For NVMe, if you get the SMART data with smartmontools/smartctl, you can inspect Percentage Used.
"Percentage Used: Contains a vendor specific estimate of the percentage of life used for the Endurance Group based on the actual usage and the manufacturer’s prediction of NVM life. A value of 100 indicates that the estimated endurance of the NVM in the Endurance Group has been consumed, but may not indicate an NVM failure. The value is allowed to exceed 100."
for SATA/SAS SSDs, there is "Media_Wearout_Indicator" which hasn't been a particularly reliable indicator in my experience.
>if you get the SMART data with smartmontools/smartctl, you can inspect Percentage Used.
CrystalDiskInfo[1] can be used for this purpose over on Windows. Some vendor-provided utilities like Samsung Magician will also provide this data with appropriate drives.
My SSDs show SMART attributes, which can be used as a rough indicator of health, but really the only strategy I've found to work well for my peace of mind is to use redundancy.
Concretely, I use ZFS with a zpool with 2 SSDs in a mirror configuration. When one dies, even if it's sudden, I can just swap it out for another one and that's it.
My vulnerability window starts when the first SSD fails and closes when the mirror is rebuilt. If something bad happens to the other SSD during that time, I'm toast and I have to start restoring from backup.

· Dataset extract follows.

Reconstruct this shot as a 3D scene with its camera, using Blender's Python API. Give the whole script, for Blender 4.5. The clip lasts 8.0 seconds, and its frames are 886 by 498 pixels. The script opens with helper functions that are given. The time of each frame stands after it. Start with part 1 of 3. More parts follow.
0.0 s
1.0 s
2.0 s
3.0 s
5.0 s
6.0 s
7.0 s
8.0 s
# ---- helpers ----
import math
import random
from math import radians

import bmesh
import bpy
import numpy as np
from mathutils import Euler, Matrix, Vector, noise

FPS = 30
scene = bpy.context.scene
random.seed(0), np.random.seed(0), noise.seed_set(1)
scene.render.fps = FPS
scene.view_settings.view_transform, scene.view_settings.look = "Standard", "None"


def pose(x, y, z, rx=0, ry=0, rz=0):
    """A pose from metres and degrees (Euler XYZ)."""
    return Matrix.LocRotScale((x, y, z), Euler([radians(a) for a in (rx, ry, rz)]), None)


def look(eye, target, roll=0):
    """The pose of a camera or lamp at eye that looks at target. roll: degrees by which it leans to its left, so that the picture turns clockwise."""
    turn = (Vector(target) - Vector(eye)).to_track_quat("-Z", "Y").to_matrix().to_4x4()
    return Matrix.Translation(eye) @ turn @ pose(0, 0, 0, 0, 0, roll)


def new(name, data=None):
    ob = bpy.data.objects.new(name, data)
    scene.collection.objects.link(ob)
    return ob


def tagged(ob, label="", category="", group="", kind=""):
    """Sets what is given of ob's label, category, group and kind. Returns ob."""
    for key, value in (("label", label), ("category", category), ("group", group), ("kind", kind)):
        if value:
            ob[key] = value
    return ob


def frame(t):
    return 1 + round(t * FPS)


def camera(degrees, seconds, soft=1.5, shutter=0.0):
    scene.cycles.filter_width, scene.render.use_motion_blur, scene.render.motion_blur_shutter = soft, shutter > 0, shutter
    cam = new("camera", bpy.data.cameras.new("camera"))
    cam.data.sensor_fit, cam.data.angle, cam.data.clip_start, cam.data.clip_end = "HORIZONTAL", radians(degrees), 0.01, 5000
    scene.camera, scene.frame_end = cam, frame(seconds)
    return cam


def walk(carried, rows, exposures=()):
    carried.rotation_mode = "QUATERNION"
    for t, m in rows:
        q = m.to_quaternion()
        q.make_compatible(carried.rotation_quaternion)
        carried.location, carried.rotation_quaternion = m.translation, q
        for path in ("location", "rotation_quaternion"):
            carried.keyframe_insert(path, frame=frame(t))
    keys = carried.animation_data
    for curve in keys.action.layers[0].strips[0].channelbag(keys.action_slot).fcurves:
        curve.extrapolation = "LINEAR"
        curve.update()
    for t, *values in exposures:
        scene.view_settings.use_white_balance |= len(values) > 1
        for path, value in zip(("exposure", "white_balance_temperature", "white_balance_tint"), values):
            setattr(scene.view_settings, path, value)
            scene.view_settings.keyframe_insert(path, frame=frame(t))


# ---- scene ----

In my experience with enterprise SSDs (which yeah aren't the same but that's what I have to offer), SSDs with sequential serial numbers and identical on-times, in the same RAID array, can have wildly different actual endurance. Some storage servers I used to admin had SSDs lasting longer than 2 neighbor replacements from the same original box, and this happened at least twice.
I stopped being worried about on-times after that for SSDs. HDDs are still quite correlated (on the order of months) but if you're building the server you have to put the disks in it at some point.
One surprising feature of "enterprise" class drives is that they often have a faster fail than their consumer class counterparts. the idea being an enterprise class drive will be found in a drive array, and the array will be much happier with a hard fast final failure than a drive that tries to limp along. While the consumer with their single drive is a lot happier when their failing drive gives them every chance to get the data off.
Often times you'll find that consumer drives that are limping around do fail smart checks and would absolutely flash a red light and send out a monitoring alert were they in an enterprise enclosure. While there is probably truth to what you're saying, I think the enterprise is also just way more proactive at testing drives and calling them dead the instant the smart checks fail, where consumers don't typically use crystaldiskinfo.
Can anyone recommended utilities that monitor and warn before SSD failures?